_EXERCISE MATERIAL_.
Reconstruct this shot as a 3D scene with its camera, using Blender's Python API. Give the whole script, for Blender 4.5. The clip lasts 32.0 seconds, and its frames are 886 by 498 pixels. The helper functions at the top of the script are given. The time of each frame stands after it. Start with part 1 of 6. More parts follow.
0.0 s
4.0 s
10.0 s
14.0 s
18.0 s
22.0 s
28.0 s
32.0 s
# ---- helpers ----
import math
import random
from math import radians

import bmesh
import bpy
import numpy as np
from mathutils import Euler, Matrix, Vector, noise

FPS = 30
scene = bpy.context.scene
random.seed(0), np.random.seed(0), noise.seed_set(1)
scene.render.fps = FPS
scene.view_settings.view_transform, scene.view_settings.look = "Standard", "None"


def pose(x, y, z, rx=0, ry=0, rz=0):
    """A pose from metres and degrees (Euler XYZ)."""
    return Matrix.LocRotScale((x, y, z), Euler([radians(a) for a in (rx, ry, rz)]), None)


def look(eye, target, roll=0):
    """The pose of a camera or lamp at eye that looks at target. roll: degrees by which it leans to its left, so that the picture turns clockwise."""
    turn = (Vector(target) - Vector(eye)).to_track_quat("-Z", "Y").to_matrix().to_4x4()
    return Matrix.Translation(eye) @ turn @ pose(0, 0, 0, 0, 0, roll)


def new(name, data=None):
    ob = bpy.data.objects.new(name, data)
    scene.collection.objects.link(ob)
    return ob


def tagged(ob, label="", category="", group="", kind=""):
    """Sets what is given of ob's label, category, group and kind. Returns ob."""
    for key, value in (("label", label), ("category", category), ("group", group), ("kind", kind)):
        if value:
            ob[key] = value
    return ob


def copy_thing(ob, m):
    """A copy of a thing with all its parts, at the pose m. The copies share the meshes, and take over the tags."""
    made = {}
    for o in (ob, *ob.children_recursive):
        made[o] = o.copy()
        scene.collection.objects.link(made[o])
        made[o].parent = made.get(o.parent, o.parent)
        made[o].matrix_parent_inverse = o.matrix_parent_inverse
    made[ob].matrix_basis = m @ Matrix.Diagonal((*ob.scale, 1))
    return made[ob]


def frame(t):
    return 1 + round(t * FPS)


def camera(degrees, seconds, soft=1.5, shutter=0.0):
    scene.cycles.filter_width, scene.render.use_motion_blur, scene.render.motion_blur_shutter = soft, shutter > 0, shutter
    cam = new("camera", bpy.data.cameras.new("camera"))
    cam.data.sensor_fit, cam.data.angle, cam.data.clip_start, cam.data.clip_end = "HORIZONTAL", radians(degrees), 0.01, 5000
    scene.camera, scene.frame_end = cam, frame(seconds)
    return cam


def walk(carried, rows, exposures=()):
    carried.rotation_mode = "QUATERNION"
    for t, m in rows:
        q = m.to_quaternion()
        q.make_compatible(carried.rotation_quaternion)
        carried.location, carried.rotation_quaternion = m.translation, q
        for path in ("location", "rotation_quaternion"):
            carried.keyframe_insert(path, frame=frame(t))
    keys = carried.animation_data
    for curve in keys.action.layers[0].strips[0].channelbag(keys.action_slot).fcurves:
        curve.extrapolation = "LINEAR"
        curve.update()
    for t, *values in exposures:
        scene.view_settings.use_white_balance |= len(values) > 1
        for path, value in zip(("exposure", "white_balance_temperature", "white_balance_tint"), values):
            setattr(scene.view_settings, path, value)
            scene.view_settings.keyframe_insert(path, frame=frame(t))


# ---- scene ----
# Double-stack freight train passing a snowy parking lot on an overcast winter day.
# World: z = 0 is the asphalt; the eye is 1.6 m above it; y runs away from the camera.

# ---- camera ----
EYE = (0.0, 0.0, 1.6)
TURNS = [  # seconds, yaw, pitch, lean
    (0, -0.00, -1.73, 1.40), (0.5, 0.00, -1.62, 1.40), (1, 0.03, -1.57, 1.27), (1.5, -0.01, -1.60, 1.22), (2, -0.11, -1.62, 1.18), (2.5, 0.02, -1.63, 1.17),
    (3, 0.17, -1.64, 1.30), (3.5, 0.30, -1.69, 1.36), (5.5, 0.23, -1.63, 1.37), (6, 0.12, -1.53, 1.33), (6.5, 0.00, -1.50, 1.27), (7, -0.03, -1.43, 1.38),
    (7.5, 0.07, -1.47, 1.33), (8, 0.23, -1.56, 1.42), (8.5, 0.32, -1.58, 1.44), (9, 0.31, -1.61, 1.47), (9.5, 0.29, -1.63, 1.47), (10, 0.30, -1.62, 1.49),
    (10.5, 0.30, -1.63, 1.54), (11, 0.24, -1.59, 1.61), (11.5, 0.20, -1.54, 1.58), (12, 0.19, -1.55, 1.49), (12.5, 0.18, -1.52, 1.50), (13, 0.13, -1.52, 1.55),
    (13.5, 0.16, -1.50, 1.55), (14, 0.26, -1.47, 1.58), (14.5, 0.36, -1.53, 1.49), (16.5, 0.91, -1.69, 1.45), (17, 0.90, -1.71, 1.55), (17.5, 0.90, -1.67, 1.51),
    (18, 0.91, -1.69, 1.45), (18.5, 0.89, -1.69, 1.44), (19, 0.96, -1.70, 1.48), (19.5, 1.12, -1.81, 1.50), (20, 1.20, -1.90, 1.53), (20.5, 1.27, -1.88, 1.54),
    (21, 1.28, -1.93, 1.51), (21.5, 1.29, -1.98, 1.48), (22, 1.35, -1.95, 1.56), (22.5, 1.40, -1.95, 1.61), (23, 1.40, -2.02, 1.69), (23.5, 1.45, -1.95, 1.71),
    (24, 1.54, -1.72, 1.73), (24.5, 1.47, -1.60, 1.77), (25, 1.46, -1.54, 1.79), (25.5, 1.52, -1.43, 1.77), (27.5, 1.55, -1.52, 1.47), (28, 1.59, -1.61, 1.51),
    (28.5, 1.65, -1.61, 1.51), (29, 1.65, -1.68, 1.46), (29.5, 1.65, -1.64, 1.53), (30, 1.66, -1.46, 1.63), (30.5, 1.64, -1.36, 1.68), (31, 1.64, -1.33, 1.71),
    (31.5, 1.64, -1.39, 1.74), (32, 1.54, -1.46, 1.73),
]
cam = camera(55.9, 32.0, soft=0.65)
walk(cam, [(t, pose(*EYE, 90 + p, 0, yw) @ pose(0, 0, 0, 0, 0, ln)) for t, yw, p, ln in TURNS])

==

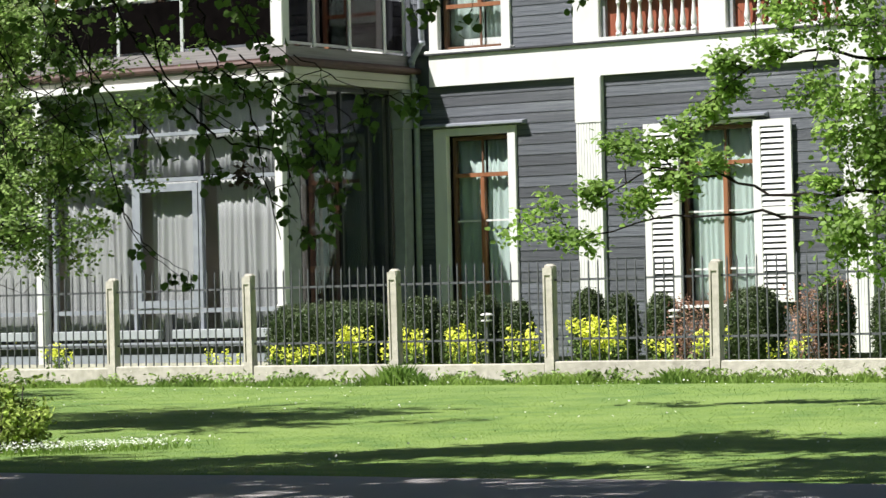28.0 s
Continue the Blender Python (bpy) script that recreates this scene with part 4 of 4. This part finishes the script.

_GOAL_.
In the material above, find each line that contains the word "None", and select it.

_EXPECTED ANSWER_.
scene.view_settings.view_transform, scene.view_settings.look = "Standard", "None"
    return Matrix.LocRotScale((x, y, z), Euler([radians(a) for a in (rx, ry, rz)]), None)
def new(name, data=None):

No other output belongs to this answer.